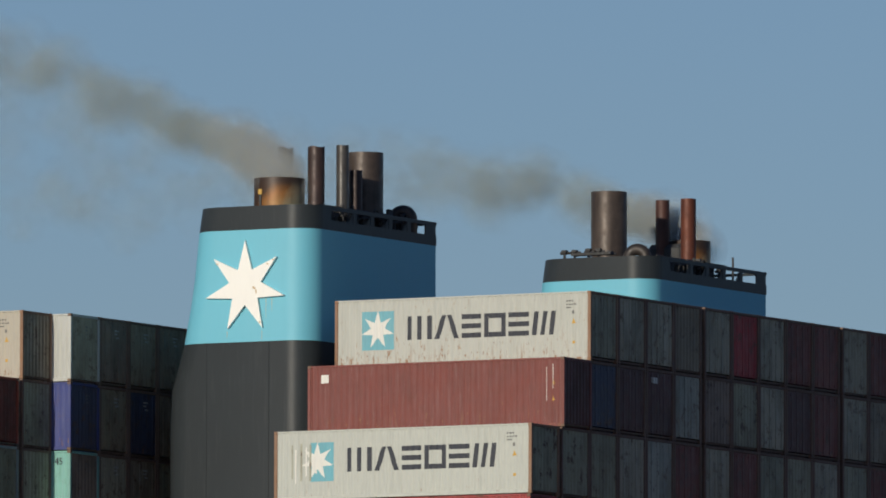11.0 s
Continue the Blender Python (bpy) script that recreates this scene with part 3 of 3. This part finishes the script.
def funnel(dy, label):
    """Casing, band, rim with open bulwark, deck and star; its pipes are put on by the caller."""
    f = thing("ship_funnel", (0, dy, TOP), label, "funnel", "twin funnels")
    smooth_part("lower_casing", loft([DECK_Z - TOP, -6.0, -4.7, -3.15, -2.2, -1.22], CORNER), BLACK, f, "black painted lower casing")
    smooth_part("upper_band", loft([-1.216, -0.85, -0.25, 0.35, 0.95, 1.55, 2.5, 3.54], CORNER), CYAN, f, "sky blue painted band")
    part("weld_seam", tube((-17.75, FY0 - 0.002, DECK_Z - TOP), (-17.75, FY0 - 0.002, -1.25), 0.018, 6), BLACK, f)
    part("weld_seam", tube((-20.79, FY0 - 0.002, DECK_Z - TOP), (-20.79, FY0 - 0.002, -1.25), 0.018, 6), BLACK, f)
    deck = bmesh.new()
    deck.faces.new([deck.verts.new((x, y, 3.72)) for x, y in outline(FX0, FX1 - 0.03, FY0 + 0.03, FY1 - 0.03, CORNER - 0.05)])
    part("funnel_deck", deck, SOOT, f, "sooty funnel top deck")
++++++
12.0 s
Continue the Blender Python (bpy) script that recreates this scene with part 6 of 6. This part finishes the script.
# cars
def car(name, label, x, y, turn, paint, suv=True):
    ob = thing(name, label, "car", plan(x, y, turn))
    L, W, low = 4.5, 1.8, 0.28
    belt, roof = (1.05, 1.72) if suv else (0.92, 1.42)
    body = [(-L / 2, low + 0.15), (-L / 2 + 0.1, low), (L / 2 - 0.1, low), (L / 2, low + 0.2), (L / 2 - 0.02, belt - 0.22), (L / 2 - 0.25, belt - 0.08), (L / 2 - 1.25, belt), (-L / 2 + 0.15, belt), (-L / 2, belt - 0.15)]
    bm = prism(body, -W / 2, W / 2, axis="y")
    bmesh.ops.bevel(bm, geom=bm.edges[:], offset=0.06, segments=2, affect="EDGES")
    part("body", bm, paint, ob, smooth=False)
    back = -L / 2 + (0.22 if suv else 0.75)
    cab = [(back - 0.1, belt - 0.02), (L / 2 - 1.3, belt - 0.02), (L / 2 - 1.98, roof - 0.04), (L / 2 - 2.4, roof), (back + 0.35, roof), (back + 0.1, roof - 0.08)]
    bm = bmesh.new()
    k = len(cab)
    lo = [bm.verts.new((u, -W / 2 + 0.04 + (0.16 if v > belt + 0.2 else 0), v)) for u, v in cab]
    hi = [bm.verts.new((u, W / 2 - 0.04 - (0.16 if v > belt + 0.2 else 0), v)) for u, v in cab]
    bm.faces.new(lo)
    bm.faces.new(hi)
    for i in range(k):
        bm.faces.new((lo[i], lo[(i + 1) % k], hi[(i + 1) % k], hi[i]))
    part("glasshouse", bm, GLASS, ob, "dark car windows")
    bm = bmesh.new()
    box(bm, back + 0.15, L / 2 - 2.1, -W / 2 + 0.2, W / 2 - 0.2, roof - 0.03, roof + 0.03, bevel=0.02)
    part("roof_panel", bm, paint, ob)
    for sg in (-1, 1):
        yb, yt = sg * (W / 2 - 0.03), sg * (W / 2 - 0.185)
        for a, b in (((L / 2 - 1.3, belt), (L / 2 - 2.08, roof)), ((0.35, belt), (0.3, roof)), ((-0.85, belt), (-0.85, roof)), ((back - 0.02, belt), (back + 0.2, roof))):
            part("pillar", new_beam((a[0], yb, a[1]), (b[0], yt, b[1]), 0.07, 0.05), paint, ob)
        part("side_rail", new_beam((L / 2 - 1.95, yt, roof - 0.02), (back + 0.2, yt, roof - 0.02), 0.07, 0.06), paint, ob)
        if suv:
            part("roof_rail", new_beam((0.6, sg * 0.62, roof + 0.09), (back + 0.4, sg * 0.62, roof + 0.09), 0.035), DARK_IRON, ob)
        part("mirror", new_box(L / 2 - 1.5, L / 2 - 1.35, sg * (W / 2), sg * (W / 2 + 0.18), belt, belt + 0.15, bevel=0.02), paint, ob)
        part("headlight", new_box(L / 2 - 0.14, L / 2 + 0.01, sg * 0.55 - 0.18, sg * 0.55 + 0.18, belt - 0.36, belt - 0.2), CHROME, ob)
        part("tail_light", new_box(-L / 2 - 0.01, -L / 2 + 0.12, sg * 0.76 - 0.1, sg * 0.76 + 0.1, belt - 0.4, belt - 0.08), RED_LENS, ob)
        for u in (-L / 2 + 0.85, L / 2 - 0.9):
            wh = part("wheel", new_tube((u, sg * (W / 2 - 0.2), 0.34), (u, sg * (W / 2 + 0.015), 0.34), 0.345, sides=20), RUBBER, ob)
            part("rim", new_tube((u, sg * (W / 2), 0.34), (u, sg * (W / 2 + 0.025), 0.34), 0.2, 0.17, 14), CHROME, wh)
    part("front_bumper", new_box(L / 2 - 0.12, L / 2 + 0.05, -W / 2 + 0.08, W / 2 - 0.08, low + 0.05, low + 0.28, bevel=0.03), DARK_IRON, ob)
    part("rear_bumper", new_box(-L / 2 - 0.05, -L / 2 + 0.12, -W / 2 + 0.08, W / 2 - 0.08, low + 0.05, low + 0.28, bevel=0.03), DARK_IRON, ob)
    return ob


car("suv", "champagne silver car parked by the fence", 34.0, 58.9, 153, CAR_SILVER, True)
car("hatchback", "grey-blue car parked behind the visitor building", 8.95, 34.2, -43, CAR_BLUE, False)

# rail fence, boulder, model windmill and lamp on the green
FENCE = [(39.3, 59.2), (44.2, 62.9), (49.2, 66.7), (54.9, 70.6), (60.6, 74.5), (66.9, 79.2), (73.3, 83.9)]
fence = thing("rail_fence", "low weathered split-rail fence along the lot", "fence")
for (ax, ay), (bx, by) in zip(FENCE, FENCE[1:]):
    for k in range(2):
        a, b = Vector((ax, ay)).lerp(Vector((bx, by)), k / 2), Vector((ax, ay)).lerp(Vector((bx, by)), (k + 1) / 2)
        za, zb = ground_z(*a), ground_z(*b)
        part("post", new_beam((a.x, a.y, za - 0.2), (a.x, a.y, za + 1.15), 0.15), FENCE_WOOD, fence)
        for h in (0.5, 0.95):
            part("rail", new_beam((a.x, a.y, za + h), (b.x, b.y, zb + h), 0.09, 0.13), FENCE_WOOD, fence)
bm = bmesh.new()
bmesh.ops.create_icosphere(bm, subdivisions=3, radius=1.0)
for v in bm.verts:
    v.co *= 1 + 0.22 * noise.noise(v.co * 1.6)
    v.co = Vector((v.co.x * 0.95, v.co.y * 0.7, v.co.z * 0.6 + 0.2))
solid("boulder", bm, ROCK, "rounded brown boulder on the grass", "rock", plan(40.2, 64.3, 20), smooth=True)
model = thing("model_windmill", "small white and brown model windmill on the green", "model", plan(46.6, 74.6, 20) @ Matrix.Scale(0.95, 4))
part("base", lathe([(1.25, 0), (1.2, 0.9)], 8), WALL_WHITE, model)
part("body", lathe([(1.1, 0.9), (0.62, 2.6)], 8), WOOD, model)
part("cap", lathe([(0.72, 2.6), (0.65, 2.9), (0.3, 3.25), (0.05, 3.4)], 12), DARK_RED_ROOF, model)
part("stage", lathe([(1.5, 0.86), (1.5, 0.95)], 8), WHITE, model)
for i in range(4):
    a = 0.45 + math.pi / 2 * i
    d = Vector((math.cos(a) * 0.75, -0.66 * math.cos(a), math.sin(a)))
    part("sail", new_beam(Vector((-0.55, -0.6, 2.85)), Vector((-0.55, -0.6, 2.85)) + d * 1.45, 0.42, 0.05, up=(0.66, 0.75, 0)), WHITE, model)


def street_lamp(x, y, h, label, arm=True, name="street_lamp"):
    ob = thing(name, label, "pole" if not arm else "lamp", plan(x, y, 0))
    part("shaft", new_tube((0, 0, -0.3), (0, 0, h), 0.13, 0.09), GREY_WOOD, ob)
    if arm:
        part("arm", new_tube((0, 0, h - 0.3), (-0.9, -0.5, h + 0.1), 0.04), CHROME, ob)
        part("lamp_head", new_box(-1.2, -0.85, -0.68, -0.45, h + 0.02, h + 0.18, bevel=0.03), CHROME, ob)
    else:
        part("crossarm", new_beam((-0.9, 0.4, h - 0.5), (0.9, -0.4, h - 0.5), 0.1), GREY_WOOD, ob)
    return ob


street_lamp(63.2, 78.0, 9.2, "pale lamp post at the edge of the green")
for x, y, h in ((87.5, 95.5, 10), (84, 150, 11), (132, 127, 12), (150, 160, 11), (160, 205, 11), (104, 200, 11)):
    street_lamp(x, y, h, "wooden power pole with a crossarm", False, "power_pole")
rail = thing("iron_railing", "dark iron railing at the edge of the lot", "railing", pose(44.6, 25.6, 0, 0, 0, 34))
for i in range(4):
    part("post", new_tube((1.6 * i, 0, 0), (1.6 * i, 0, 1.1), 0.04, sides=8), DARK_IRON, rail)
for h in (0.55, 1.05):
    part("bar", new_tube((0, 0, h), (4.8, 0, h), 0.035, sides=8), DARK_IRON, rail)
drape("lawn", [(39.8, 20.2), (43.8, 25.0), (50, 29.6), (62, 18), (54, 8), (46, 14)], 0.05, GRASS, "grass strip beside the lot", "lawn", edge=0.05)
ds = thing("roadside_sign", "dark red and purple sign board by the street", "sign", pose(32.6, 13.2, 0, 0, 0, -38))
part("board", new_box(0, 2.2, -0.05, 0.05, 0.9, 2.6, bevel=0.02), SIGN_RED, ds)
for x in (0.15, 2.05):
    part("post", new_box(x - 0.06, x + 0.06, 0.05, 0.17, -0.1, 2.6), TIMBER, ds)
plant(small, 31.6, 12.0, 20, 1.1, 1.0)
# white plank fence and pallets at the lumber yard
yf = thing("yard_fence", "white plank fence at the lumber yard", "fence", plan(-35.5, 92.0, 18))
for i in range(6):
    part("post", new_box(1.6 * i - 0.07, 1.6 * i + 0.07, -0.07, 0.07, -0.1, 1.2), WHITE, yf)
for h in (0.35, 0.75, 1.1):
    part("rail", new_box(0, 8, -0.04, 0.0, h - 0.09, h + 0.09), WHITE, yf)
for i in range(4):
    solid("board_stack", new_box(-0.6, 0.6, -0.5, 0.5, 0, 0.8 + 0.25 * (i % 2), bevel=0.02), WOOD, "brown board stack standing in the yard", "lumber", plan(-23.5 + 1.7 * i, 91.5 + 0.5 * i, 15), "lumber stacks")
++++++
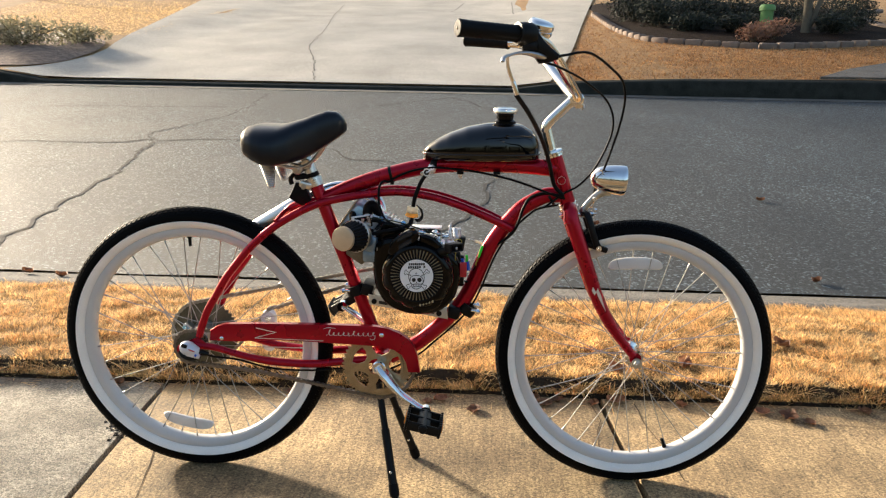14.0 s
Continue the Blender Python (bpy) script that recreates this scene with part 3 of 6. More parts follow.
++++++
## Exercise aim
In the entries above, identify every line with the string "this".

## Answer to the task
Continue the Blender Python (bpy) script that recreates this scene with part 3 of 3. This part finishes the script.
Continue the Blender Python (bpy) script that recreates this scene with part 6 of 6. This part finishes the script.
Continue the Blender Python (bpy) script that recreates this scene with part 3 of 6. More parts follow.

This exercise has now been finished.